Inadvertently Missing Guard Duty
A couple of weeks ago, we at 2GL noted that the Pentagon was trying to give us the old "dog-ate-Bush's-military-records" bit. Well, in an effort to avoid the weekday news cycle, the Pentagon did a little Friday afternoon document dump of still more records from Bush's service. Remember those records that had been "inadvertently destroyed"?
A Pentagon official said the earlier contention that the records were destroyed was an "inadvertent oversight."

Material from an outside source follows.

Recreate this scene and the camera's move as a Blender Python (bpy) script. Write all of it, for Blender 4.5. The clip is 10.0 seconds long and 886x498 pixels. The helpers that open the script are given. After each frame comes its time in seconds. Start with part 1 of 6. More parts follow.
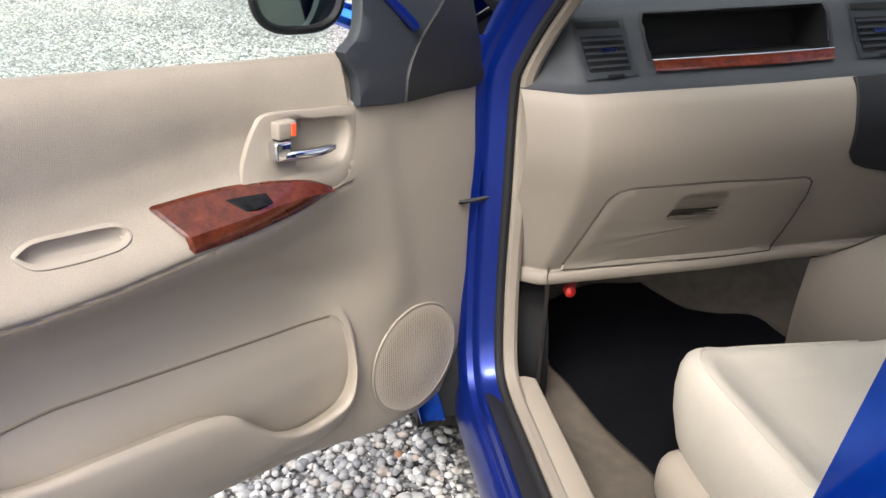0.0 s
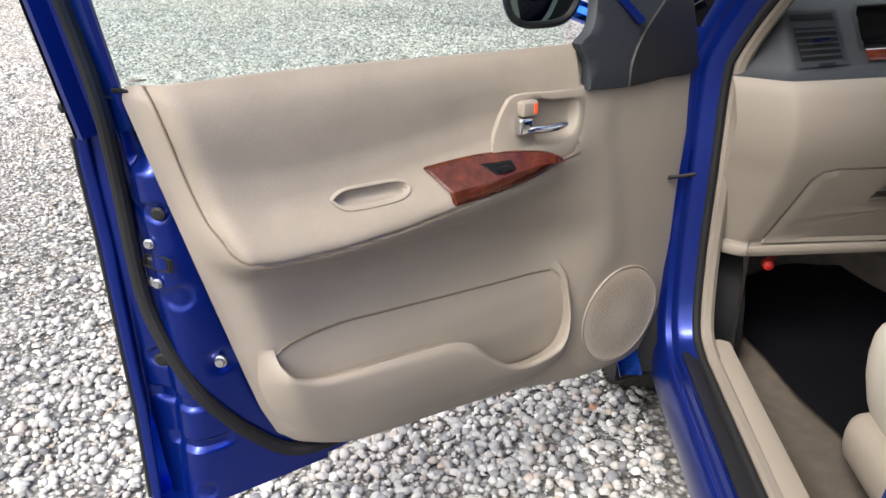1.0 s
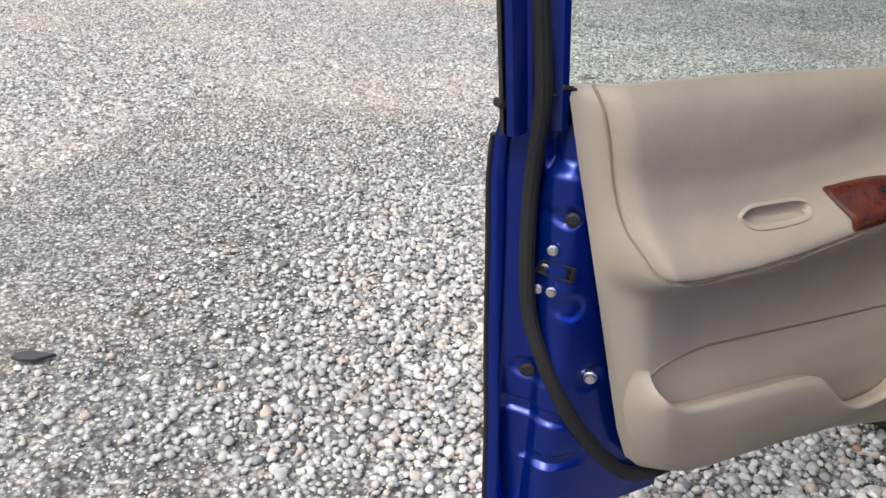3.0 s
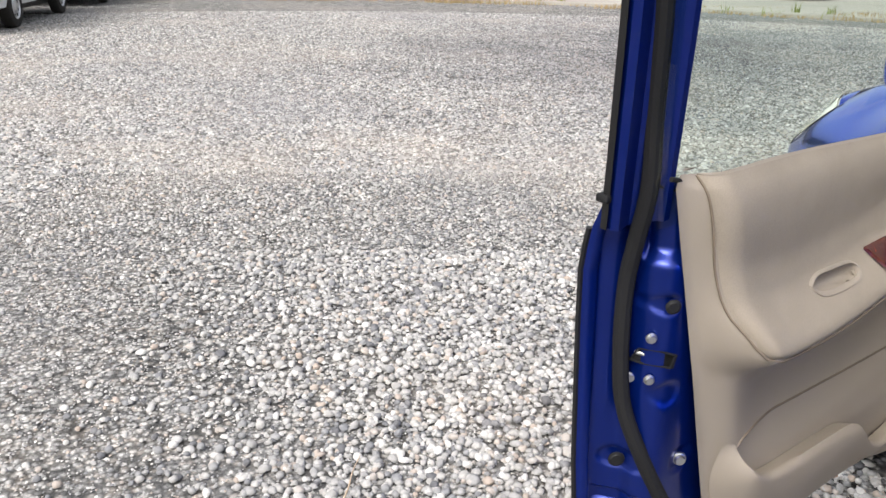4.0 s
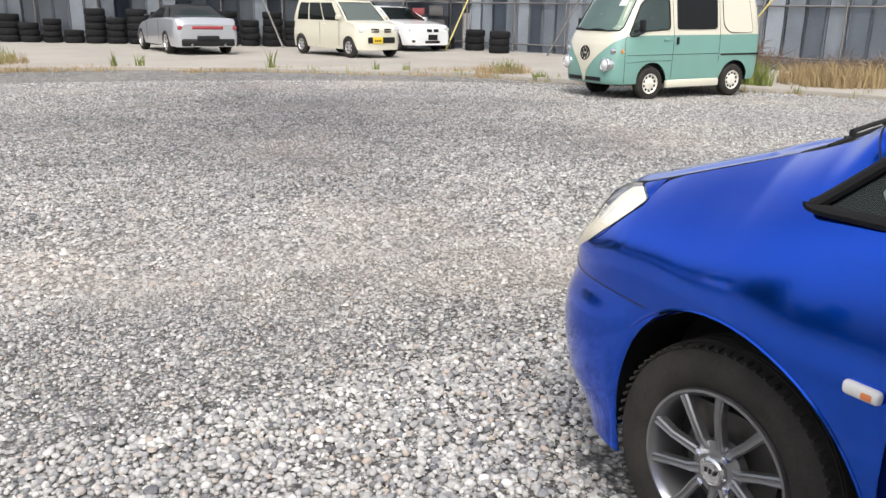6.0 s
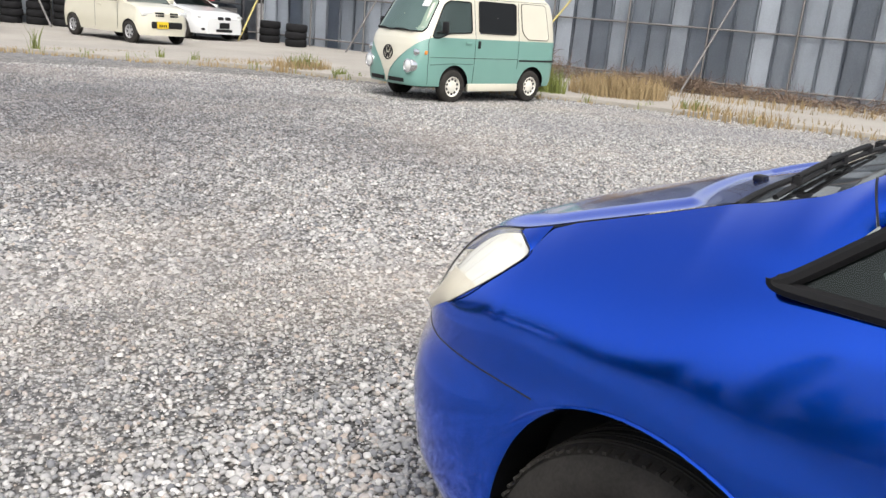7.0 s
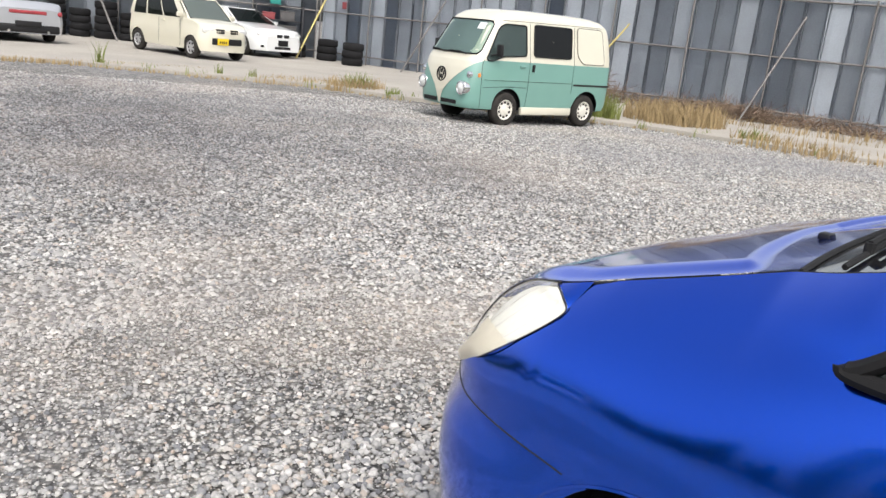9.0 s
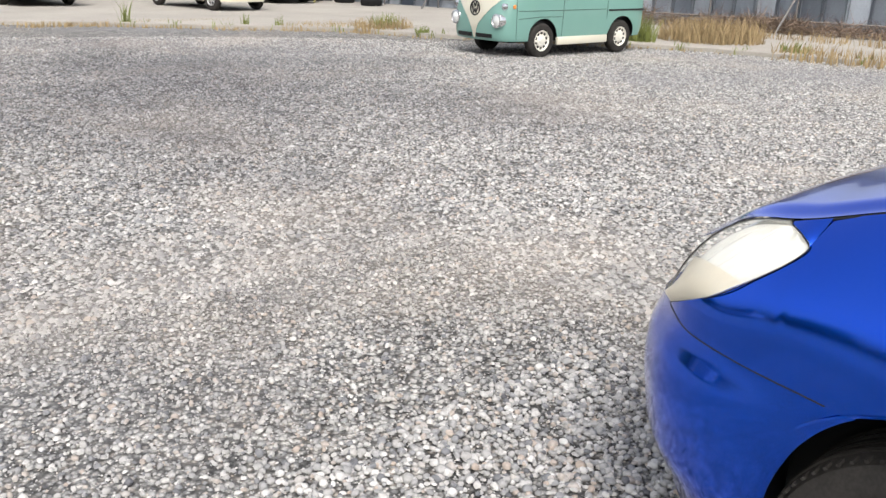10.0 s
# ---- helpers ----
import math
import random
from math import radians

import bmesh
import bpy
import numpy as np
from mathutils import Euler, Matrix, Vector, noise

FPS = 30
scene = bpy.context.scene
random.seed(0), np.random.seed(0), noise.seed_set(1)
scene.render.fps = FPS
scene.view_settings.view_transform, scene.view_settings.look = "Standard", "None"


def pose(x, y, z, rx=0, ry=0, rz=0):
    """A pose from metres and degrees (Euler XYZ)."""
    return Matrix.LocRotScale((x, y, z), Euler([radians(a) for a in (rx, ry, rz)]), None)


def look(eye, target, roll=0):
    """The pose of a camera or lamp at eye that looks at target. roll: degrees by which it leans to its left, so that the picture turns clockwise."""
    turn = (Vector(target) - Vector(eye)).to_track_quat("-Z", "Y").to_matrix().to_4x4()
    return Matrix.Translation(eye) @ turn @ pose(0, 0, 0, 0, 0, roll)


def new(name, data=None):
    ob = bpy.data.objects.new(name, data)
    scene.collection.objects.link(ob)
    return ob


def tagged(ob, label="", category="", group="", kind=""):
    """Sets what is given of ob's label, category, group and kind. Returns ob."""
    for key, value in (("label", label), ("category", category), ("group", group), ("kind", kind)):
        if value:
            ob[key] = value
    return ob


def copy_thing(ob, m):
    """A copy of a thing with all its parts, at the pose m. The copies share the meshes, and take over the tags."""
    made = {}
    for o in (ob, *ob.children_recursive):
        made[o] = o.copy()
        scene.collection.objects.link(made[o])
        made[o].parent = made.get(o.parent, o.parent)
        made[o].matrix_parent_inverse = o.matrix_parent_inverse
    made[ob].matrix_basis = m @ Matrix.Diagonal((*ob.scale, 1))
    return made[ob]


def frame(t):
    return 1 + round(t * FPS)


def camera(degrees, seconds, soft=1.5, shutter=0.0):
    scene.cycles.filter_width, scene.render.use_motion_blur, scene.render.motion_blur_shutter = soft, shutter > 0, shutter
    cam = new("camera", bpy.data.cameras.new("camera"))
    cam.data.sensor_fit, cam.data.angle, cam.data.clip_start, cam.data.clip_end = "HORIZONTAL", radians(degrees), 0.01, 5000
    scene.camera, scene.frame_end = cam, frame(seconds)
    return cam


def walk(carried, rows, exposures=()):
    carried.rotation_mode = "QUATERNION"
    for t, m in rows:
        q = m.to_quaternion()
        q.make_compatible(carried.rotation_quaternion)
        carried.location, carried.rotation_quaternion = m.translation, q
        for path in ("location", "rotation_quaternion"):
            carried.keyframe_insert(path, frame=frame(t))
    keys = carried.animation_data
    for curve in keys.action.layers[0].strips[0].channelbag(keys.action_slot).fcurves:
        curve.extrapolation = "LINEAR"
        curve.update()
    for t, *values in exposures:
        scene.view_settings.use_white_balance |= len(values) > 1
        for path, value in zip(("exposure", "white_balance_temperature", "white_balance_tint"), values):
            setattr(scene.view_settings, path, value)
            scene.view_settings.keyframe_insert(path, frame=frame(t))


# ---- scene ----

Man, a lot of inadvertence going on in the Pentagon lately. Is this really how we want those in charge of our nation's military characterizing their work? Of course, some might agree that inadvertence is a good excuse for the Pentagon's evasive two-stepping on the Bush military records issue. My money says they're the same folks who are faking outrage about Sandy Berger's "inadvertent" removal of copies of sensitive documents from the National Archives. That's just a hunch.
The Pentagon has a good reason for failing to produce these records before:
"Previous attempts to locate the missing records at the Federal Records Center had been unsuccessful due to the incorrect records accession numbers provided," the Pentagon's Office of Freedom of Information chief C.Y. Talbott said in a letter Friday to The Associated Press.
"The correct numbers were obtained ... and the records were found."
Talbott wrote that the Defense Department "regrets this inadvertent [there that word is again] oversight during the initial search and the delay it caused in your receipt of these materials."
They lost the pass code to Bush's records account? Time to change the password, fellas. Maybe something relevant that you won't forget. How about CHICKENHAWK?
So what do the new records tell us? Same thing we already knew: Bush was nowhere to be found in July, August or September of 1972, when he was supposed to be drilling with the Alabama National Guard.